Exercise brief: Pictures stay out of the copy; set down each line of the listing below exactly.

****************

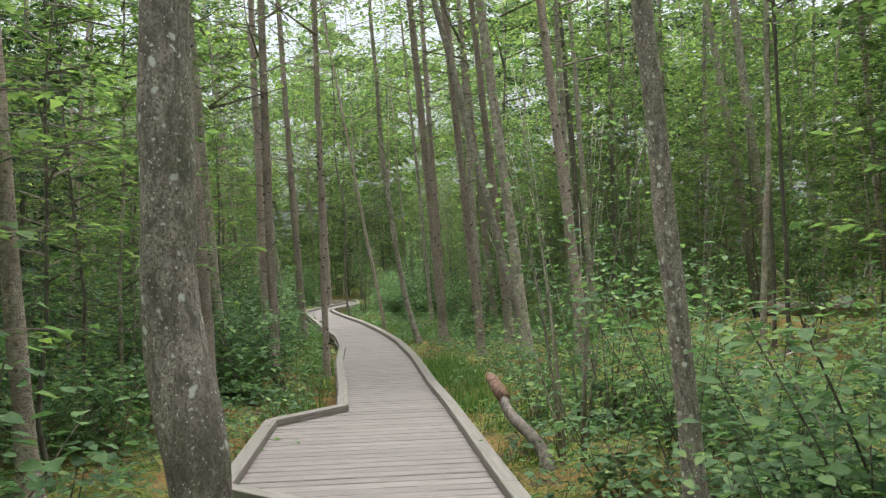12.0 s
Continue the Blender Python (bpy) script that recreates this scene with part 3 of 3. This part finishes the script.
BUSHES = [shrub_shape(120 + k, 1.9 + 0.35 * k, 0.95, 14, 1100, 0.09, True) for k in range(4)]
THICKETS = [shrub_shape(180 + k, 2.9 + 0.5 * k, 1.0, 20, 2200, 0.066, True, FINE_LEAF) for k in range(3)]
SPRUCES = [crown_shape(160 + k, 0.3, 5.0, 1.35, 52, 34, 0.10, NEEDLE, 0.03, -0.1) for k in range(2)]
HAZELS = [shrub_shape(140 + k, 0.75 + 0.15 * k, 0.62, 10, 400, 0.084) for k in range(4)]
SEEDLINGS = [shrub_shape(100 + k, 0.22 + 0.07 * (k % 3), 0.2, 4, 44, 0.06) for k in range(4)]

LABELS = {
    "lichen": "slender tree with grey-brown bark speckled with white lichen",
    "damp": "leaning lichen-spotted tree with one dark flank",
    "grey": "slender tree with smooth grey bark in the forest",
    "pale": "slender tree with pale pinkish-grey flaking bark",
    "pine": "straight conifer trunk with scaly pinkish-grey bark and twig stubs",
    "dark": "thin dark-barked tree in the undergrowth",
    "snag": "dead tree trunk with peeling bark and bare pale wood",
}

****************

Exercise response:
12.0 s
Continue the Blender Python (bpy) script that recreates this scene with part 3 of 3. This part finishes the script.
BUSHES = [shrub_shape(120 + k, 1.9 + 0.35 * k, 0.95, 14, 1100, 0.09, True) for k in range(4)]
THICKETS = [shrub_shape(180 + k, 2.9 + 0.5 * k, 1.0, 20, 2200, 0.066, True, FINE_LEAF) for k in range(3)]
SPRUCES = [crown_shape(160 + k, 0.3, 5.0, 1.35, 52, 34, 0.10, NEEDLE, 0.03, -0.1) for k in range(2)]
HAZELS = [shrub_shape(140 + k, 0.75 + 0.15 * k, 0.62, 10, 400, 0.084) for k in range(4)]
SEEDLINGS = [shrub_shape(100 + k, 0.22 + 0.07 * (k % 3), 0.2, 4, 44, 0.06) for k in range(4)]

LABELS = {
    "lichen": "slender tree with grey-brown bark speckled with white lichen",
    "damp": "leaning lichen-spotted tree with one dark flank",
    "grey": "slender tree with smooth grey bark in the forest",
    "pale": "slender tree with pale pinkish-grey flaking bark",
    "pine": "straight conifer trunk with scaly pinkish-grey bark and twig stubs",
    "dark": "thin dark-barked tree in the undergrowth",
    "snag": "dead tree trunk with peeling bark and bare pale wood",
}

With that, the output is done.